> [Task instructions]:
In the records below, begin at the line that has "4. More parts follow." and stop after the line that has "white = [p.y"; quote those lines verbatim and nothing more.
:::
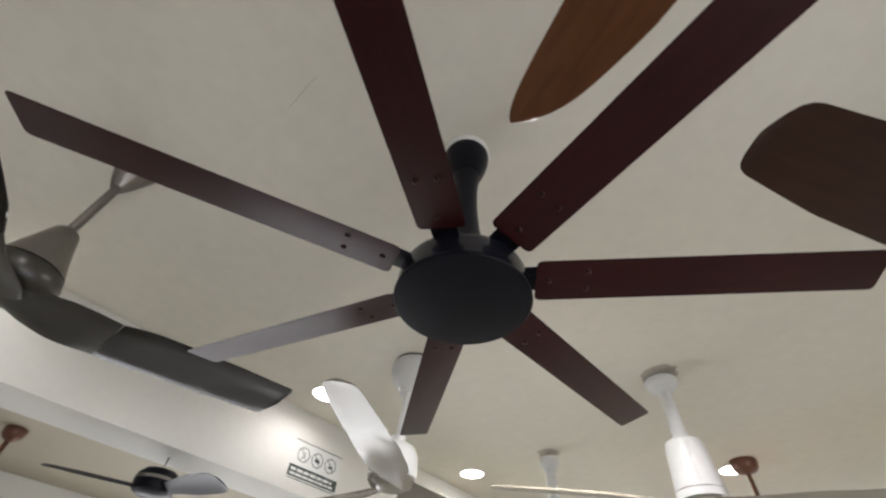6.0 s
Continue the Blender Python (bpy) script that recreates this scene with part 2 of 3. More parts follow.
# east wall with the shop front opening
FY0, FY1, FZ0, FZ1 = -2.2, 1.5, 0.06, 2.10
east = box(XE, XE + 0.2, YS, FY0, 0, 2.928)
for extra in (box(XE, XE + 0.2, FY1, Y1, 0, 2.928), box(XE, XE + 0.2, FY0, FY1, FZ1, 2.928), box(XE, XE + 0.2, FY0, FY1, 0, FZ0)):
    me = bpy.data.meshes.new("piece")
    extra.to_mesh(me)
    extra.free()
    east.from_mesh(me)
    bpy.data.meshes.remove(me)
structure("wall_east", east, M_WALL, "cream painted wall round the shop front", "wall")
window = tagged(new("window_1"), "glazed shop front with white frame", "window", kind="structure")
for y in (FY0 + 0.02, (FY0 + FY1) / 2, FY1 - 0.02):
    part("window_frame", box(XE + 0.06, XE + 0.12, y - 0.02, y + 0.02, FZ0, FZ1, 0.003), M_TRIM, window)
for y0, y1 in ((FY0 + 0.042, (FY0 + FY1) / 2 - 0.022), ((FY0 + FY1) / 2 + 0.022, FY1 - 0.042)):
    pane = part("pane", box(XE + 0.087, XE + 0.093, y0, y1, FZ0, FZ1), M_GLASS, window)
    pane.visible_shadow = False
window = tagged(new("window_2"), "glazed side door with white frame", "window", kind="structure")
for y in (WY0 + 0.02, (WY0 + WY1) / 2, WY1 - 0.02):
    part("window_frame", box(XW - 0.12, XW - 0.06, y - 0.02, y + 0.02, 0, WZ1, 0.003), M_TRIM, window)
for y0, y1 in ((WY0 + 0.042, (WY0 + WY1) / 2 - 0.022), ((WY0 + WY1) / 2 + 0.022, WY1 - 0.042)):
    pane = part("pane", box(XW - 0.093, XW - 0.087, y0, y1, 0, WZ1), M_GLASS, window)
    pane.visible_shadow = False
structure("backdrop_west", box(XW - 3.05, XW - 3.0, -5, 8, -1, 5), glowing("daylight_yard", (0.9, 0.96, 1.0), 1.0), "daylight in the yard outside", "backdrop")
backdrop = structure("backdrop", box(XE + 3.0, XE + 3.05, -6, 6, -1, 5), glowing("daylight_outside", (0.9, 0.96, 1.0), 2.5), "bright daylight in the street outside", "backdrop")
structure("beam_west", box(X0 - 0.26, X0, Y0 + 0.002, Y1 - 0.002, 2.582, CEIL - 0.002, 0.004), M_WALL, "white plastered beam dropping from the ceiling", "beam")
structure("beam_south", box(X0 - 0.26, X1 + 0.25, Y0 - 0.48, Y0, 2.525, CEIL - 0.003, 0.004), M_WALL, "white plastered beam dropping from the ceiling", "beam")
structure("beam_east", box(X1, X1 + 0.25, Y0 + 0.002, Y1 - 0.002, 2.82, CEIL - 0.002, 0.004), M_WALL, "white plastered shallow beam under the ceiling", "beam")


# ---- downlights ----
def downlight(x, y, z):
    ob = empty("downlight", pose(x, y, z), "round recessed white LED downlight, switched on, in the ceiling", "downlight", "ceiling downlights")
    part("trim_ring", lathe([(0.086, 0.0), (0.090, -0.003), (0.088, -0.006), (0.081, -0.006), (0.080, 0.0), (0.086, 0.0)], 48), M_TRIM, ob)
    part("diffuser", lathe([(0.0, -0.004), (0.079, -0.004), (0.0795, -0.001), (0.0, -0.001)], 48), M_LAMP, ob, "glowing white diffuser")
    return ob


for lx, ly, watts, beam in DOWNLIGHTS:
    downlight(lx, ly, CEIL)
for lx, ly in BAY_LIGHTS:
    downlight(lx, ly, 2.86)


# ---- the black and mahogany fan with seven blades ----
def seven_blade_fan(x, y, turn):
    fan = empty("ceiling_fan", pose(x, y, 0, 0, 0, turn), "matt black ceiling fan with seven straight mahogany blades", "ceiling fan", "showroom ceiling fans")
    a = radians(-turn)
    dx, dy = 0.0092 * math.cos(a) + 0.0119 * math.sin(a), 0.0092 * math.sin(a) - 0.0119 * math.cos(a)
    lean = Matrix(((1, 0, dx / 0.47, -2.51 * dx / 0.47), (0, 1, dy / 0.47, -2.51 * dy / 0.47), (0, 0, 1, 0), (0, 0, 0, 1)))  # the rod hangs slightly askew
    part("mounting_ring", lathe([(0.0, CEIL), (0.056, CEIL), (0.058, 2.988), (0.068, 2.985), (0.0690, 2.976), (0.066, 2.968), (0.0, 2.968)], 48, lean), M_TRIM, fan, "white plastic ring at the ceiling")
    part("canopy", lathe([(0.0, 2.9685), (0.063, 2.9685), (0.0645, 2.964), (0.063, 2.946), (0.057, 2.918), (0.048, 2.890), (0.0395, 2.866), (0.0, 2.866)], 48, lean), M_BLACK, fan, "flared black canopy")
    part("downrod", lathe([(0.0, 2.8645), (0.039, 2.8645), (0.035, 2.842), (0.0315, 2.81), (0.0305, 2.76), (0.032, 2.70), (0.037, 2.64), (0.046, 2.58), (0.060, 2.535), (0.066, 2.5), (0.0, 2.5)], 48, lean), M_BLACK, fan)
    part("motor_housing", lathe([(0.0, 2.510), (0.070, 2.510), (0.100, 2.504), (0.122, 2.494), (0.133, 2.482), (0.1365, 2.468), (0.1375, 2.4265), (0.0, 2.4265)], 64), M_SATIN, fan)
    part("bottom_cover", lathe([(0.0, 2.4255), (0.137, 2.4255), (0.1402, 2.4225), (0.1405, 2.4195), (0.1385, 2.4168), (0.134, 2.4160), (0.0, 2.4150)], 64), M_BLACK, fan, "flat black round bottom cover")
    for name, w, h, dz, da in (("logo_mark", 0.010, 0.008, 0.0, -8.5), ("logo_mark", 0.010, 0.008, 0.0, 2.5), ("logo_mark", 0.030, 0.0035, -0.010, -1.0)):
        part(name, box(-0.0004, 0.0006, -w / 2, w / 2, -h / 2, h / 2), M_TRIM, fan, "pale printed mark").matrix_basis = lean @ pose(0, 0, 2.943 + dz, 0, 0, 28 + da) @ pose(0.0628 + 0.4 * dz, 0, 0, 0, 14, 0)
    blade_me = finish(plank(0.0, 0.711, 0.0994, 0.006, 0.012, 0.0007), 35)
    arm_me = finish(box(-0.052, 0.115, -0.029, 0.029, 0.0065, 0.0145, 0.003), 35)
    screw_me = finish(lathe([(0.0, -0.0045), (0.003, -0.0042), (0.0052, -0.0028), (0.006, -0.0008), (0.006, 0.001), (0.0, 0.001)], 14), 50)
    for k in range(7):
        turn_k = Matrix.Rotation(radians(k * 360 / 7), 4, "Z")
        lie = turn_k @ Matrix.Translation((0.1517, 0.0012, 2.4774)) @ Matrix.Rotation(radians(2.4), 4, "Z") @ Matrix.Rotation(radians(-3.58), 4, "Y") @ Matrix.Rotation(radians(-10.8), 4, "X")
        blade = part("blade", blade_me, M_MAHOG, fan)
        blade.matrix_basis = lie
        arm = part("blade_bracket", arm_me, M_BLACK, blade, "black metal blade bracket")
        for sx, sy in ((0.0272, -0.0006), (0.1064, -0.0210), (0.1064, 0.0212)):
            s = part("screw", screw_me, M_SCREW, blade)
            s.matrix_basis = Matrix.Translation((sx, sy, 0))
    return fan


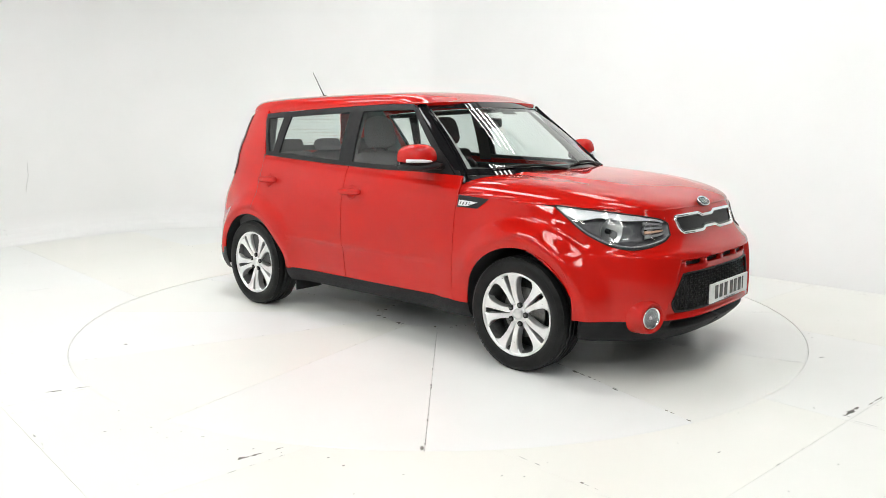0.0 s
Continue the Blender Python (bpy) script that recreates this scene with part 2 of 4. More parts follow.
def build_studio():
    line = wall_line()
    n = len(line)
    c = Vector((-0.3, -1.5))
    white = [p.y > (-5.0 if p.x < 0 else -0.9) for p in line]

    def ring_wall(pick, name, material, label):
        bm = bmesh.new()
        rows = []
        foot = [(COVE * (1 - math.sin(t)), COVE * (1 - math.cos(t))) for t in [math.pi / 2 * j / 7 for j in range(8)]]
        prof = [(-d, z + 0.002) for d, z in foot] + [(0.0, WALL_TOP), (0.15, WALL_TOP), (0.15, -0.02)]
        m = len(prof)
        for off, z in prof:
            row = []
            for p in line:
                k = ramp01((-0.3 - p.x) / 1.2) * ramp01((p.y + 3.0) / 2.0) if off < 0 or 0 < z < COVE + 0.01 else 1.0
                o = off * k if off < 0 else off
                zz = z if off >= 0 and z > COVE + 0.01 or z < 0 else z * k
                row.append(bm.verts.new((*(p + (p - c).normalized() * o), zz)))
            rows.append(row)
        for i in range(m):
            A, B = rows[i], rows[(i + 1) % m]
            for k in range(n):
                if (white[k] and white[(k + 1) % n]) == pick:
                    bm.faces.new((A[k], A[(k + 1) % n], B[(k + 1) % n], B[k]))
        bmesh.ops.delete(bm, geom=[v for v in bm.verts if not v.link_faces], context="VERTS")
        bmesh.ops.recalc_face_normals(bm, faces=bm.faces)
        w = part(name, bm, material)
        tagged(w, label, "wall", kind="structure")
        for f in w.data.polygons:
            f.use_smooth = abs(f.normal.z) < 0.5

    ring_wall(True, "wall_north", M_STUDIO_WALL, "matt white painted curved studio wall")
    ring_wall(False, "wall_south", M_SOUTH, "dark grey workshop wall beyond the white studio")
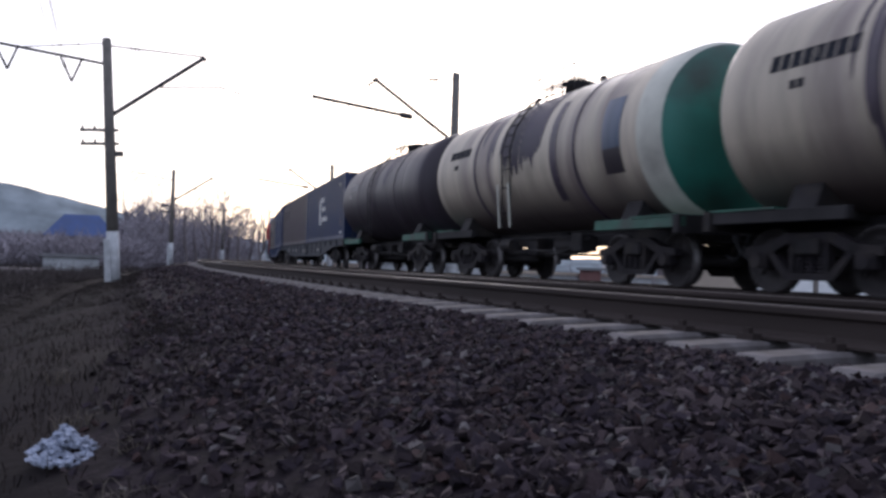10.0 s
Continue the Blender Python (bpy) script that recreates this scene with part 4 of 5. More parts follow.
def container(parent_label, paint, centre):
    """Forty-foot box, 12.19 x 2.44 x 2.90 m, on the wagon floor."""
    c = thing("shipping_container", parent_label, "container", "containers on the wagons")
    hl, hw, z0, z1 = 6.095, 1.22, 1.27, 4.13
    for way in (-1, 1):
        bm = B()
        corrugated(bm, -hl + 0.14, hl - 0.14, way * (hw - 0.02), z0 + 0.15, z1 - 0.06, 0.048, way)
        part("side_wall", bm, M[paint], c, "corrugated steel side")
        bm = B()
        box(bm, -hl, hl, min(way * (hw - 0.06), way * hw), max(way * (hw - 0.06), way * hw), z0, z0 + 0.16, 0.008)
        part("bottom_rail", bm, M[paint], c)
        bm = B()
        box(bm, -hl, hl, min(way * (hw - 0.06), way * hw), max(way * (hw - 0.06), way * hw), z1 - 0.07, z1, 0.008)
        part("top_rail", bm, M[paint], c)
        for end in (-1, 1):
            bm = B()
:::
> [Right answer]:
Continue the Blender Python (bpy) script that recreates this scene with part 2 of 4. More parts follow.
def build_studio():
    line = wall_line()
    n = len(line)
    c = Vector((-0.3, -1.5))
    white = [p.y > (-5.0 if p.x < 0 else -0.9) for p in line]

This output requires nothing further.